WORK TO DO >>
The required output is a word-for-word copy of the lines from the line bearing "for key, value" through the line bearing "scene.view_settings.use_white_balance |= len(values)", inclusive, and no other lines.

DATA SECTION >>
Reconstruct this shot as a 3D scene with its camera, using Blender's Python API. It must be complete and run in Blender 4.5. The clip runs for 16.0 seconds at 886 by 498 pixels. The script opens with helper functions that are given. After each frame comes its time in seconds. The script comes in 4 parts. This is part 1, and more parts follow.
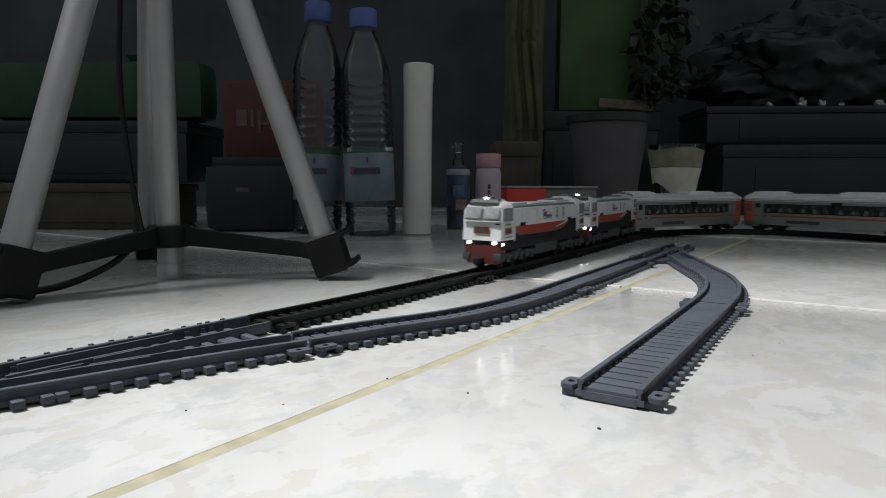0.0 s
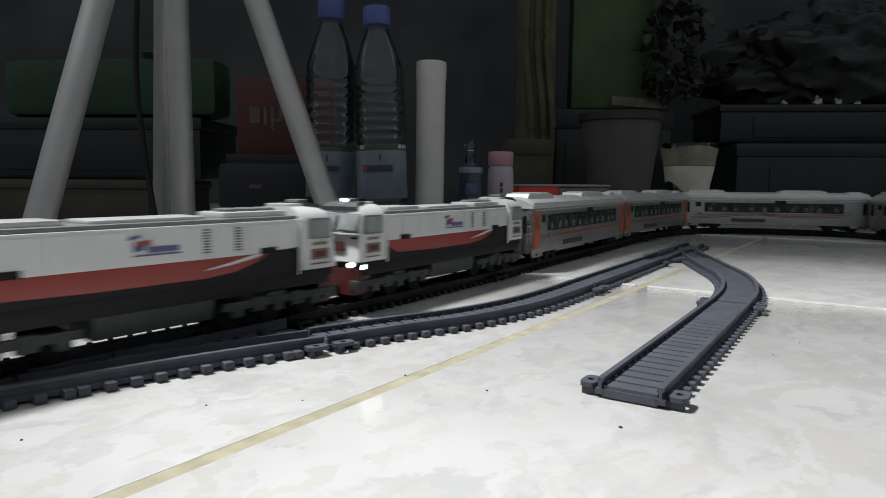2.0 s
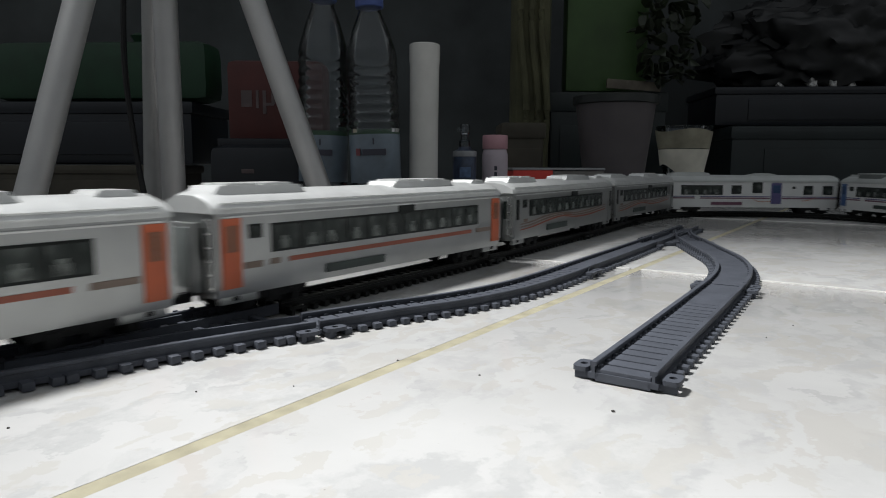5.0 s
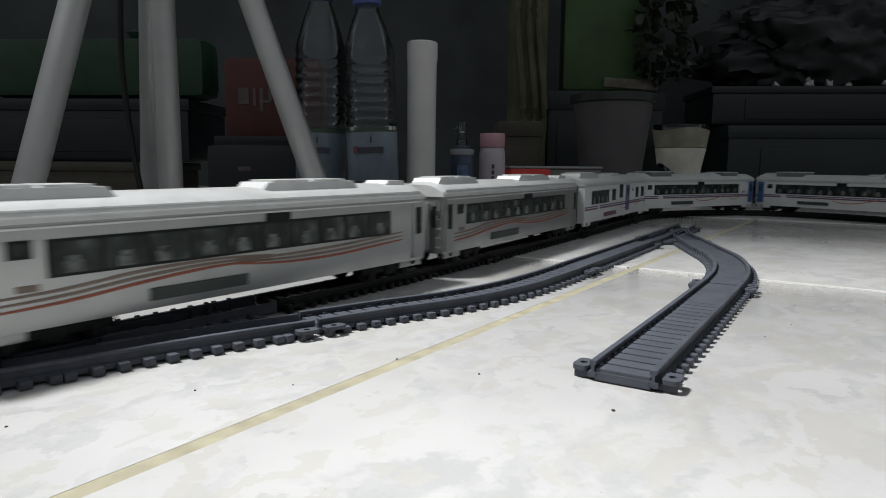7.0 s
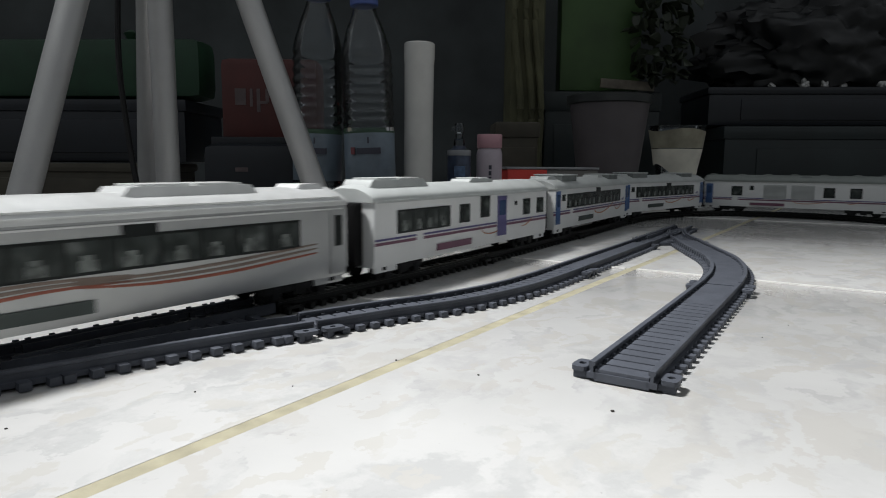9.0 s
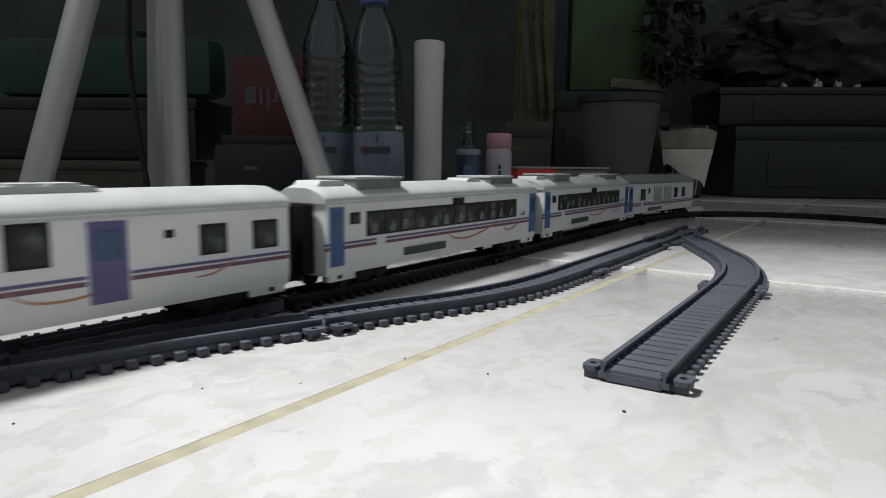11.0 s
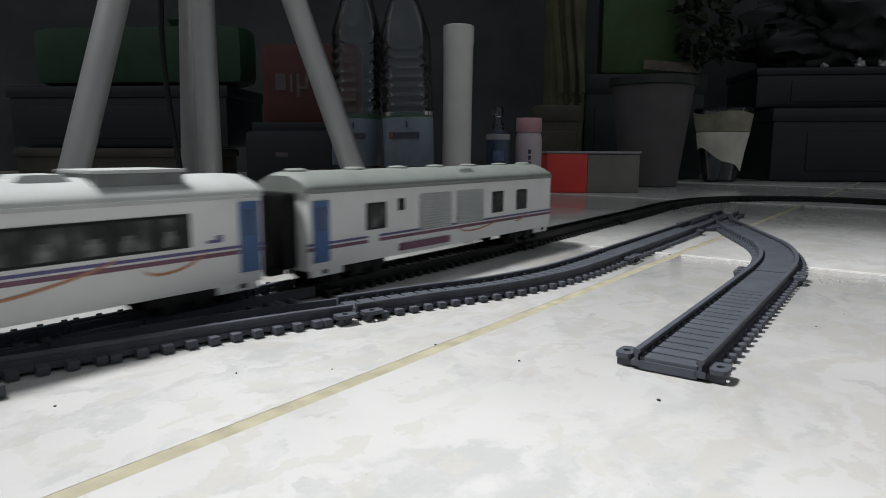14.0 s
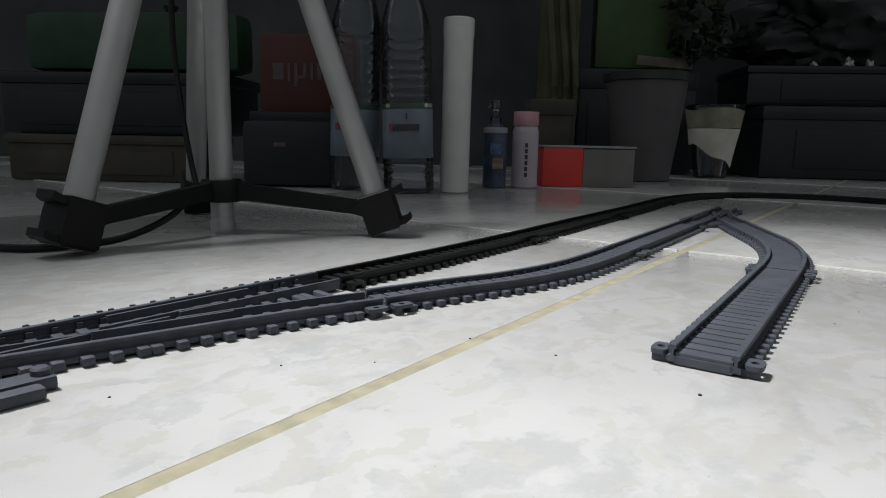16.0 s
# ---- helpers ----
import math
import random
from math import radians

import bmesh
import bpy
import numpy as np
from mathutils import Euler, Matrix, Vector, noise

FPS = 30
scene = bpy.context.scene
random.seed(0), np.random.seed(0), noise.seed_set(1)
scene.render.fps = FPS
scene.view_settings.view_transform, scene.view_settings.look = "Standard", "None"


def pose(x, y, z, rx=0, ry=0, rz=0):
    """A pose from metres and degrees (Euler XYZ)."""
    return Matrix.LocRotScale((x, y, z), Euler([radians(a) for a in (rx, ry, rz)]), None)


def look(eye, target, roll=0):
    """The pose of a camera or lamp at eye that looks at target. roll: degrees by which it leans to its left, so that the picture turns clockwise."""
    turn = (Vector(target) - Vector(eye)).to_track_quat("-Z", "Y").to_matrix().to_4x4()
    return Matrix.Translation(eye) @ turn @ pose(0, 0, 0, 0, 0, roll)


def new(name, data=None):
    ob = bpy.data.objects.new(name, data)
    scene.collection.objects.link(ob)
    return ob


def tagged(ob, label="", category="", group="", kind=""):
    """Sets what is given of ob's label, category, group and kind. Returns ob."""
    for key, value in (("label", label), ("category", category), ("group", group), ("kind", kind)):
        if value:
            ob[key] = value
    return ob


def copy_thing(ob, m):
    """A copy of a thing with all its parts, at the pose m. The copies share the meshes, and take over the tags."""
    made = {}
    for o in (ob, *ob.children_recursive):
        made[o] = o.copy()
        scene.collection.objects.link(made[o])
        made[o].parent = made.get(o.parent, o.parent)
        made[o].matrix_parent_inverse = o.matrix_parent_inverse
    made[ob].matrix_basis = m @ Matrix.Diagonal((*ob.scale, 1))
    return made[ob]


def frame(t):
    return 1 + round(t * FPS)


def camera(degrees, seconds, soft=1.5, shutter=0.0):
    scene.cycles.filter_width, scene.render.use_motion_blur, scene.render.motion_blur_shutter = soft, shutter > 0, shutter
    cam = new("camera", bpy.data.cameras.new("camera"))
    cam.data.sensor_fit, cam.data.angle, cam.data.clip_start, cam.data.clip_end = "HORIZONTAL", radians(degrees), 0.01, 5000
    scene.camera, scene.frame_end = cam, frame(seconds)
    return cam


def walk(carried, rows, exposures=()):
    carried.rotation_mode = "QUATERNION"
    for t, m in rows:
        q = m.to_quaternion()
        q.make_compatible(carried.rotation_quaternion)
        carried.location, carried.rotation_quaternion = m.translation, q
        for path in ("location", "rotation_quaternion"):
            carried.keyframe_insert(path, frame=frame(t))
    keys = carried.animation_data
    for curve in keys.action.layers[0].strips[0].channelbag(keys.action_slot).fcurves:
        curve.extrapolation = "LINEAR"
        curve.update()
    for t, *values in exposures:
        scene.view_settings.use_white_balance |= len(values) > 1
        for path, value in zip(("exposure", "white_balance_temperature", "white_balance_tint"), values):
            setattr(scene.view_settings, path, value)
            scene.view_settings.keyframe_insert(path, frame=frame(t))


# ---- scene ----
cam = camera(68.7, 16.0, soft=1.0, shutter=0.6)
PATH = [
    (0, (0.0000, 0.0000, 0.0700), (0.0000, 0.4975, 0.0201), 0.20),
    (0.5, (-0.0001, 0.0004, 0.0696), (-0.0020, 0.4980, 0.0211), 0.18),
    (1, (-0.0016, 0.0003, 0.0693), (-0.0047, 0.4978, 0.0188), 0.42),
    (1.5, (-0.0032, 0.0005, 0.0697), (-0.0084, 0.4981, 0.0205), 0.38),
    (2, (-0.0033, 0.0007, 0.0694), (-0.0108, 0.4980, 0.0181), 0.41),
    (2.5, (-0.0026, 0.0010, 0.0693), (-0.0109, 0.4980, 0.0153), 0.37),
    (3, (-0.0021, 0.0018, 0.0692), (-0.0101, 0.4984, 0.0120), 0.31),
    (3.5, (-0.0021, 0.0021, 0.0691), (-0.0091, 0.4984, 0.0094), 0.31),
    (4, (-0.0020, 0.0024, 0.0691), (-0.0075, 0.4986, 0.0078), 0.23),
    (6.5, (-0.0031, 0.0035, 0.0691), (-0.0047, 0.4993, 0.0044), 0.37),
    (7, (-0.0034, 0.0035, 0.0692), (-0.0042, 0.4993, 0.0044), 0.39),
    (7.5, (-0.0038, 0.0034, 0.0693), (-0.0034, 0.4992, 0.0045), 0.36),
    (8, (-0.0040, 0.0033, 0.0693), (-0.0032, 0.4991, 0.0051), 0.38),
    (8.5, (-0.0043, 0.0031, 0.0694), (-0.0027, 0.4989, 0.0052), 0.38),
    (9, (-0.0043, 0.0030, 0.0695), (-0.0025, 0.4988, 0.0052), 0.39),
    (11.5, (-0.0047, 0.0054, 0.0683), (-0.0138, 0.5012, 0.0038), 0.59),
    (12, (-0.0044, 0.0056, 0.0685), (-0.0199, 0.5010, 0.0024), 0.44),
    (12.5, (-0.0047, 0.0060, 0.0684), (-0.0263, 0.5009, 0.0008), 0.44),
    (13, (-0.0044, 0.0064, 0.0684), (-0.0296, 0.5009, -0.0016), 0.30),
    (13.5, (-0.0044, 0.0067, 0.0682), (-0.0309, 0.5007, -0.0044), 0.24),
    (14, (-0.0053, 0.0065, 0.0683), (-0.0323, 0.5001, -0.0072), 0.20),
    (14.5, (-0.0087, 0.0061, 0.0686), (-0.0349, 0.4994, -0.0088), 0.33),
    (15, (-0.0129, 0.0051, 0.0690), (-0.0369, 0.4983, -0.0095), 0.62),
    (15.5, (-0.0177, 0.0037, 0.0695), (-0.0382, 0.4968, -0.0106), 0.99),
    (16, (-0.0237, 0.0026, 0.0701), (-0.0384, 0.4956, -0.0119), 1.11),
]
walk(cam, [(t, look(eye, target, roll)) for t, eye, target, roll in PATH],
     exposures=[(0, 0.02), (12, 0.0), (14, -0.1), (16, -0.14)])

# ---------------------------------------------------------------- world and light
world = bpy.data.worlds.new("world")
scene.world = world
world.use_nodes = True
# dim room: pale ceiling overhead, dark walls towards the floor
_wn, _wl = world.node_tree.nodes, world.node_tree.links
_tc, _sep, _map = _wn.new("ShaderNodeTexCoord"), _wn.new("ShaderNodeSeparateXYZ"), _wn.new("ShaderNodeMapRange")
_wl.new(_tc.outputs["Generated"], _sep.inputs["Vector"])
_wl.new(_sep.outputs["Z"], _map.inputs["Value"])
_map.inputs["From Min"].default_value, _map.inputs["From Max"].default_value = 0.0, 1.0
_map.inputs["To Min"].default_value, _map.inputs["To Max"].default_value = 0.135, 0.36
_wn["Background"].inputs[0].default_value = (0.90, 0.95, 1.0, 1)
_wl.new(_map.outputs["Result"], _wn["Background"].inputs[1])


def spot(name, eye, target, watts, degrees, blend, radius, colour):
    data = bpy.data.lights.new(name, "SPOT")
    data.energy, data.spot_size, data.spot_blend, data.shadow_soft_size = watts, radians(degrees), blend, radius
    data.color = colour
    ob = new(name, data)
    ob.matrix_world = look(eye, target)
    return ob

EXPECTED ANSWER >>
    for key, value in (("label", label), ("category", category), ("group", group), ("kind", kind)):
        if value:
            ob[key] = value
    return ob


def copy_thing(ob, m):
    """A copy of a thing with all its parts, at the pose m. The copies share the meshes, and take over the tags."""
    made = {}
    for o in (ob, *ob.children_recursive):
        made[o] = o.copy()
        scene.collection.objects.link(made[o])
        made[o].parent = made.get(o.parent, o.parent)
        made[o].matrix_parent_inverse = o.matrix_parent_inverse
    made[ob].matrix_basis = m @ Matrix.Diagonal((*ob.scale, 1))
    return made[ob]


def frame(t):
    return 1 + round(t * FPS)


def camera(degrees, seconds, soft=1.5, shutter=0.0):
    scene.cycles.filter_width, scene.render.use_motion_blur, scene.render.motion_blur_shutter = soft, shutter > 0, shutter
    cam = new("camera", bpy.data.cameras.new("camera"))
    cam.data.sensor_fit, cam.data.angle, cam.data.clip_start, cam.data.clip_end = "HORIZONTAL", radians(degrees), 0.01, 5000
    scene.camera, scene.frame_end = cam, frame(seconds)
    return cam


def walk(carried, rows, exposures=()):
    carried.rotation_mode = "QUATERNION"
    for t, m in rows:
        q = m.to_quaternion()
        q.make_compatible(carried.rotation_quaternion)
        carried.location, carried.rotation_quaternion = m.translation, q
        for path in ("location", "rotation_quaternion"):
            carried.keyframe_insert(path, frame=frame(t))
    keys = carried.animation_data
    for curve in keys.action.layers[0].strips[0].channelbag(keys.action_slot).fcurves:
        curve.extrapolation = "LINEAR"
        curve.update()
    for t, *values in exposures:
        scene.view_settings.use_white_balance |= len(values) > 1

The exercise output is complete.